(GIVEN RECORDS):
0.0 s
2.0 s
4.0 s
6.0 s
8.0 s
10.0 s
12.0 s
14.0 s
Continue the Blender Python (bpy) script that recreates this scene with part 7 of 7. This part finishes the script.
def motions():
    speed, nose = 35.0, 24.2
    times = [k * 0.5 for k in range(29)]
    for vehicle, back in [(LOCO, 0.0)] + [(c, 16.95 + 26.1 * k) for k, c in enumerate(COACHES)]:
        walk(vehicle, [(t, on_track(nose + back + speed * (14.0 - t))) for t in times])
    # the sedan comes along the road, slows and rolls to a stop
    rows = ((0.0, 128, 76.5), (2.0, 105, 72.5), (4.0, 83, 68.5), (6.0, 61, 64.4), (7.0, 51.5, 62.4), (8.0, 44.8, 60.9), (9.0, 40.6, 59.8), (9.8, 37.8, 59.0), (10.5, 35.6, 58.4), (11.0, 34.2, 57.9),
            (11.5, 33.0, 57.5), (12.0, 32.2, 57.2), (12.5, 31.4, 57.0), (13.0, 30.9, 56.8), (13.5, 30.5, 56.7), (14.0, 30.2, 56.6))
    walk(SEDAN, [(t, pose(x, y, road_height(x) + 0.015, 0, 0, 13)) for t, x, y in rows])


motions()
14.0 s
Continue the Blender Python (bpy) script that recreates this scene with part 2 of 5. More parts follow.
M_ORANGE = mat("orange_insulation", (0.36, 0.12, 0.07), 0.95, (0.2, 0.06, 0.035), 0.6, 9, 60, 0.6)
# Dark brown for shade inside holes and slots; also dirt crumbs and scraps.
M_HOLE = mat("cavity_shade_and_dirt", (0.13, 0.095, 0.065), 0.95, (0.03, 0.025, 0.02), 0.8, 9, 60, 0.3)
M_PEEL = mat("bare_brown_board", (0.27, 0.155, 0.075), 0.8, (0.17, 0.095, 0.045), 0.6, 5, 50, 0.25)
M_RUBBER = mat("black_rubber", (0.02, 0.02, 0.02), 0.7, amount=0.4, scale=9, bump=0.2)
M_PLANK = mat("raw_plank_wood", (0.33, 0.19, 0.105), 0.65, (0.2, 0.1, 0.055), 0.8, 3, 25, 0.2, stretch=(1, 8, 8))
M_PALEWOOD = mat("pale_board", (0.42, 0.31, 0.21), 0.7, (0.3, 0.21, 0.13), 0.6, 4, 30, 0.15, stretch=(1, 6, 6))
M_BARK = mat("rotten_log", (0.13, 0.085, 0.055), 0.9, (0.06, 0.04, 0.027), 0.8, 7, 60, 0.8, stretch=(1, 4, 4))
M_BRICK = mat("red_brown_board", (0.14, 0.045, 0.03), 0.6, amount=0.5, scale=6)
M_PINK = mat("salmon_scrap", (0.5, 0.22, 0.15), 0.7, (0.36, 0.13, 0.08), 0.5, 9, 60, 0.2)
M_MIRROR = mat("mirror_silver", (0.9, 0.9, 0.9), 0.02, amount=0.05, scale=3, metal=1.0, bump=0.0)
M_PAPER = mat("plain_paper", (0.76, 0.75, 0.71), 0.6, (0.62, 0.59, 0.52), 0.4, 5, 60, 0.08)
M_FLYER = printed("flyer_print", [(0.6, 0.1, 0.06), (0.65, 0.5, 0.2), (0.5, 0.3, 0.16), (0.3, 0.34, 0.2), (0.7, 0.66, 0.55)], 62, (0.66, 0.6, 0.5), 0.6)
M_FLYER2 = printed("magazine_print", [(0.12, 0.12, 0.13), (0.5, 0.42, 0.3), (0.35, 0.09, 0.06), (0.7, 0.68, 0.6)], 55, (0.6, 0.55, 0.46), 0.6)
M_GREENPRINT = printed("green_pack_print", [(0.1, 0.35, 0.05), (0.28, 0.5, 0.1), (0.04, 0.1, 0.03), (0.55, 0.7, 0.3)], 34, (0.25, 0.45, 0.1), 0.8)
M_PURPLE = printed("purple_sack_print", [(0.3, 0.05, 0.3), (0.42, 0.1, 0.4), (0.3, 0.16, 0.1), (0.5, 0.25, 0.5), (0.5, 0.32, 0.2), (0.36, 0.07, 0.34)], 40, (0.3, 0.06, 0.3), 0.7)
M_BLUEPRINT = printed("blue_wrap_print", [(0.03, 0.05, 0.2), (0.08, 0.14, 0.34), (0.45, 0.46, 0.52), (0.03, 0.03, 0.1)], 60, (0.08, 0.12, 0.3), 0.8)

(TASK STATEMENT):
Repeat the entries above exactly, leaving nothing out.

(RESPONSE):
0.0 s
2.0 s
4.0 s
6.0 s
8.0 s
10.0 s
12.0 s
14.0 s
Continue the Blender Python (bpy) script that recreates this scene with part 7 of 7. This part finishes the script.
def motions():
    speed, nose = 35.0, 24.2
    times = [k * 0.5 for k in range(29)]
    for vehicle, back in [(LOCO, 0.0)] + [(c, 16.95 + 26.1 * k) for k, c in enumerate(COACHES)]:
        walk(vehicle, [(t, on_track(nose + back + speed * (14.0 - t))) for t in times])
    # the sedan comes along the road, slows and rolls to a stop
    rows = ((0.0, 128, 76.5), (2.0, 105, 72.5), (4.0, 83, 68.5), (6.0, 61, 64.4), (7.0, 51.5, 62.4), (8.0, 44.8, 60.9), (9.0, 40.6, 59.8), (9.8, 37.8, 59.0), (10.5, 35.6, 58.4), (11.0, 34.2, 57.9),
            (11.5, 33.0, 57.5), (12.0, 32.2, 57.2), (12.5, 31.4, 57.0), (13.0, 30.9, 56.8), (13.5, 30.5, 56.7), (14.0, 30.2, 56.6))
    walk(SEDAN, [(t, pose(x, y, road_height(x) + 0.015, 0, 0, 13)) for t, x, y in rows])


motions()
14.0 s
Continue the Blender Python (bpy) script that recreates this scene with part 2 of 5. More parts follow.
M_ORANGE = mat("orange_insulation", (0.36, 0.12, 0.07), 0.95, (0.2, 0.06, 0.035), 0.6, 9, 60, 0.6)
# Dark brown for shade inside holes and slots; also dirt crumbs and scraps.
M_HOLE = mat("cavity_shade_and_dirt", (0.13, 0.095, 0.065), 0.95, (0.03, 0.025, 0.02), 0.8, 9, 60, 0.3)
M_PEEL = mat("bare_brown_board", (0.27, 0.155, 0.075), 0.8, (0.17, 0.095, 0.045), 0.6, 5, 50, 0.25)
M_RUBBER = mat("black_rubber", (0.02, 0.02, 0.02), 0.7, amount=0.4, scale=9, bump=0.2)
M_PLANK = mat("raw_plank_wood", (0.33, 0.19, 0.105), 0.65, (0.2, 0.1, 0.055), 0.8, 3, 25, 0.2, stretch=(1, 8, 8))
M_PALEWOOD = mat("pale_board", (0.42, 0.31, 0.21), 0.7, (0.3, 0.21, 0.13), 0.6, 4, 30, 0.15, stretch=(1, 6, 6))
M_BARK = mat("rotten_log", (0.13, 0.085, 0.055), 0.9, (0.06, 0.04, 0.027), 0.8, 7, 60, 0.8, stretch=(1, 4, 4))
M_BRICK = mat("red_brown_board", (0.14, 0.045, 0.03), 0.6, amount=0.5, scale=6)
M_PINK = mat("salmon_scrap", (0.5, 0.22, 0.15), 0.7, (0.36, 0.13, 0.08), 0.5, 9, 60, 0.2)
M_MIRROR = mat("mirror_silver", (0.9, 0.9, 0.9), 0.02, amount=0.05, scale=3, metal=1.0, bump=0.0)
M_PAPER = mat("plain_paper", (0.76, 0.75, 0.71), 0.6, (0.62, 0.59, 0.52), 0.4, 5, 60, 0.08)
M_FLYER = printed("flyer_print", [(0.6, 0.1, 0.06), (0.65, 0.5, 0.2), (0.5, 0.3, 0.16), (0.3, 0.34, 0.2), (0.7, 0.66, 0.55)], 62, (0.66, 0.6, 0.5), 0.6)
M_FLYER2 = printed("magazine_print", [(0.12, 0.12, 0.13), (0.5, 0.42, 0.3), (0.35, 0.09, 0.06), (0.7, 0.68, 0.6)], 55, (0.6, 0.55, 0.46), 0.6)
M_GREENPRINT = printed("green_pack_print", [(0.1, 0.35, 0.05), (0.28, 0.5, 0.1), (0.04, 0.1, 0.03), (0.55, 0.7, 0.3)], 34, (0.25, 0.45, 0.1), 0.8)
M_PURPLE = printed("purple_sack_print", [(0.3, 0.05, 0.3), (0.42, 0.1, 0.4), (0.3, 0.16, 0.1), (0.5, 0.25, 0.5), (0.5, 0.32, 0.2), (0.36, 0.07, 0.34)], 40, (0.3, 0.06, 0.3), 0.7)
M_BLUEPRINT = printed("blue_wrap_print", [(0.03, 0.05, 0.2), (0.08, 0.14, 0.34), (0.45, 0.46, 0.52), (0.03, 0.03, 0.1)], 60, (0.08, 0.12, 0.3), 0.8)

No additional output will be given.